In this paper we used two methods, ANN and MLR models. We have proposed a new application of principal component analysis (PCA) for using in process of feed data in MLR model. In addition, we investigated the effect of some important training functions which use heuristic and optimization methods to update the ANN weights and biases. Finally for results comparison of the models a proper statistic index is developed based on discrepancy ratio (DR) statistic presented by White, Milli, and Crabbe (1973).

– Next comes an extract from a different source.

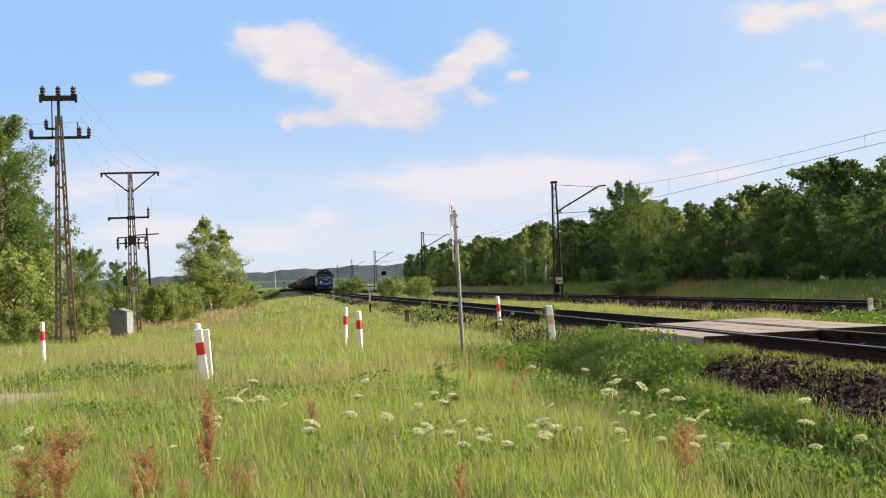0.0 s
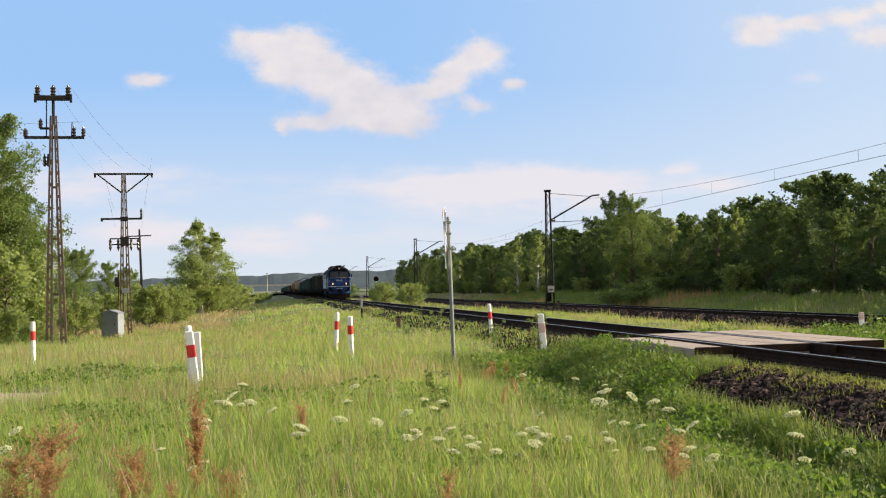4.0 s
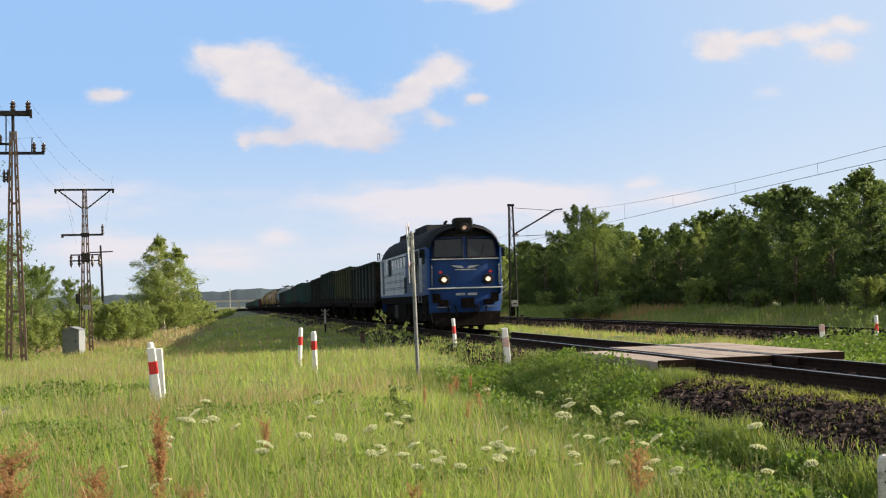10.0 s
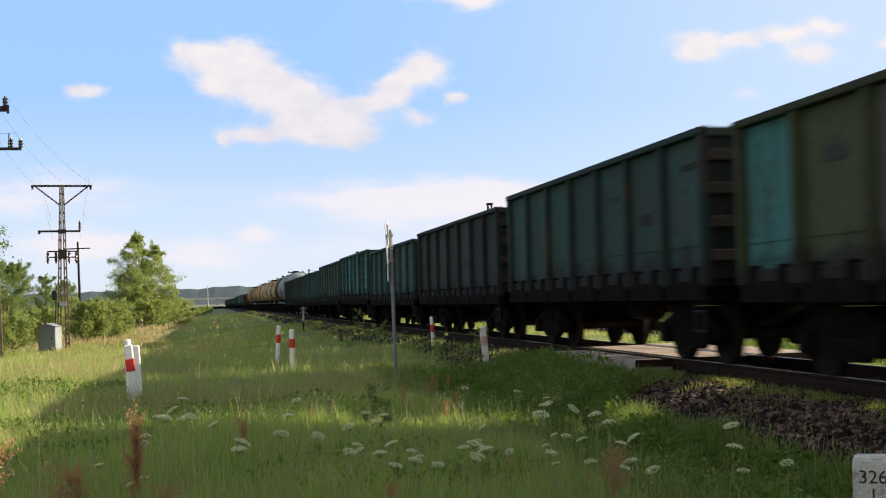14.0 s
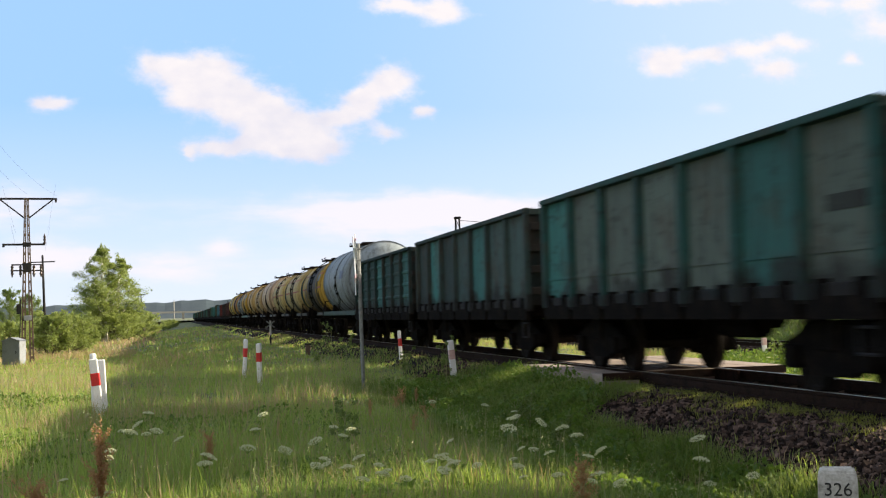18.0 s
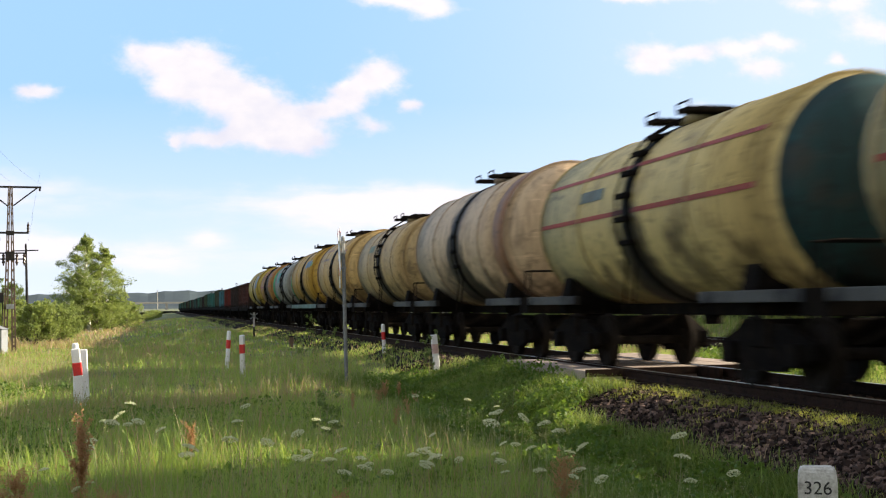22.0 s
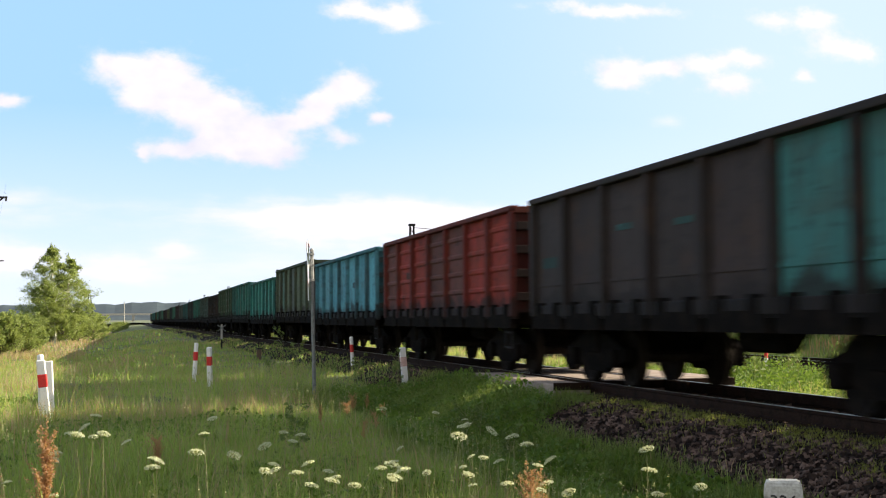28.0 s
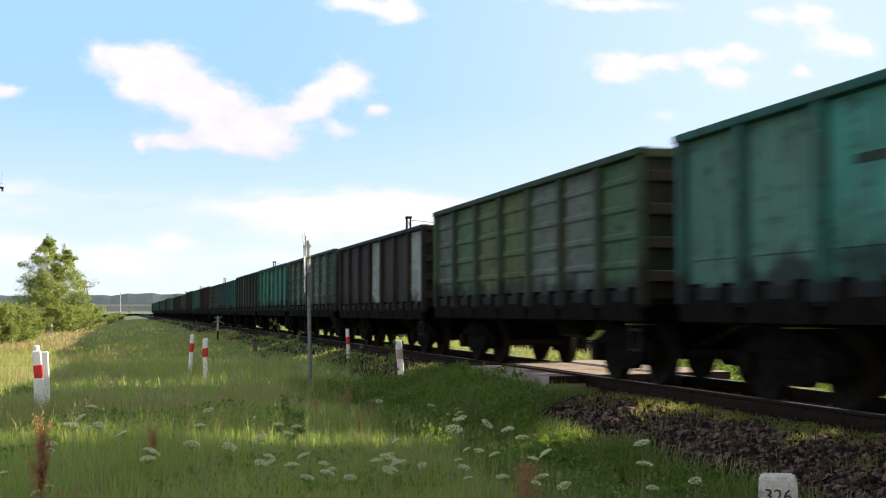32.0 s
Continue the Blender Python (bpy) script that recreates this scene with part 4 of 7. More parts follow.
def locomotive():
    loco = thing("diesel_locomotive", "blue and white diesel locomotive with black roof and lit headlamps", "locomotive")
    F, R = -8.60, 7.45
    C = F + 0.15
    # body by lengths: front cab, engine room, rear cab
    ends = [(F, 0.94, 0.10), (F + 0.12, 0.98, 0.05), (F + 0.45, 1.0, 0.0)]
    for s in (-1, 1):
        part("cab_side", shell(ends + [(F + 2.2, 1.0, 0.0)], 0, s), M_BLUE, loco, "blue cab side", True)
        part("engine_room_side", shell([(F + 2.2, 1.0, 0.0), (R - 3.6, 1.0, 0.0)], 0, s), M_SILVER, loco, "white engine room side with grey stripes")
        part("rear_cab_side", shell([(R - 3.6, 1.0, 0.0), (R - 0.3, 1.0, 0.0), (R, 0.95, 0.05)], 0, s), M_SILVER, loco, "pale rear cab side")
    roof = part("roof", shell([(F - 0.02, 0.93, 0.16), (F + 0.35, 0.985, 0.06), (F + 1.2, 1.0, 0.0), (R - 1.6, 1.0, 0.0), (R - 0.5, 0.985, 0.12), (R + 0.03, 0.95, 0.3)], 1), M_ROOF, loco, "black curved roof", True)
    part("roof_fan_housing", extrude([(C + 4.0, 4.10), (C + 4.3, 4.38), (C + 7.6, 4.38), (C + 8.0, 4.10)], "x", -0.80, 0.80), M_ROOF, roof)
    part("roof_grille", extrude([(C + 8.3, 4.08), (C + 8.5, 4.29), (C + 12.4, 4.27), (C + 12.7, 4.08)], "x", -0.85, 0.85), M_DARK, roof)
    for k in range(9):
        part("roof_rib", block(-0.88, 0.88, C + 8.7 + k * 0.42, C + 8.76 + k * 0.42, 4.20, 4.31, 0.01), M_ROOF, roof)
    for y in (C + 3.2, C + 3.7):
        part("exhaust", lathe([(0.20, 4.10), (0.18, 4.32), (0.14, 4.32), (0.13, 4.2)], "z", 14, (0, y, 0)), M_ROOF, roof)
    part("roof_seam", shell([(C + 2.55, 1.006, -0.006), (C + 2.62, 1.006, -0.006)], 1), M_DARK, roof)
    part("roof_seam", shell([(R - 3.45, 1.006, -0.006), (R - 3.38, 1.006, -0.006)], 1), M_DARK, roof)
    part("horn", bars([((-0.45, C + 1.6, 4.0), (-0.45, C + 1.6, 4.27)), ((-0.45, C + 1.3, 4.30), (-0.45, C + 1.75, 4.27))], 0.055, 8), M_ROOF, roof)
    # front face: upright below, leaning back round the windscreens
    face = bmesh.new()
    rows = []
    for z, y, hw in ((0.70, F + 0.04, 1.40), (1.30, F - 0.02, 1.44), (2.72, F - 0.02, 1.44), (3.30, F + 0.10, 1.42), (3.62, F + 0.15, 1.34)):
        rows.append([face.verts.new((hw * k, y + 0.26 * abs(k) ** 4, z)) for k in (-1, -0.86, -0.6, -0.2, 0.2, 0.6, 0.86, 1)])
    for a, b in zip(rows, rows[1:]):
        for k in range(7):
            face.faces.new((a[k], a[k + 1], b[k + 1], b[k]))
    bmesh.ops.recalc_face_normals(face, faces=face.faces[:])
    front = part("front_wall", face, M_BLUE, loco, "blue cab front", True)
    brow = bmesh.new()
    rows = []
    for z, y, hw in ((3.62, F + 0.15, 1.34), (3.80, F + 0.18, 1.16), (3.95, F + 0.21, 0.90), (4.06, F + 0.24, 0.55), (4.11, F + 0.27, 0.20)):
        rows.append([brow.verts.new((hw * k, y + 0.26 * abs(k) ** 4, z)) for k in (-1, -0.86, -0.6, -0.2, 0.2, 0.6, 0.86, 1)])
    for a, b in zip(rows, rows[1:]):
        for k in range(7):
            brow.faces.new((a[k], a[k + 1], b[k + 1], b[k]))
    bmesh.ops.recalc_face_normals(brow, faces=brow.faces[:])
    part("brow", brow, M_ROOF, loco, "black brow above the windscreens", True)
    wall, arch = side_outline(0.975, 0.03)
    half = wall + arch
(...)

In this research to take into consideration of problems in the some water resources studies based on MLR model a proper methodology for this model developed to predict the monthly flow. Besides, a proper ANN model developed using the most famous training functions. The following results can be getting in this study:
•
The discrepancy ratio statistic proposed by White et al. (1973) is not comprehensive and capable to evaluation of the all models.
•
An alternative option to remedy of multicolinearity problem in MLR model is PCA.
•
The developed discrepancy ratio statistic is a proper statistic index to check the model robustness that it do not has limitations of discrepancy ratio is presented by White et al. (1973).
•
Different training functions don’t have significant effect on ANN operation; however CGF, SCG, and OSS have better results than the others.
•
Performed analysis on evaluation of model robustness for wet and arid periods indicated that CGF, SCG models have better results than OSS model.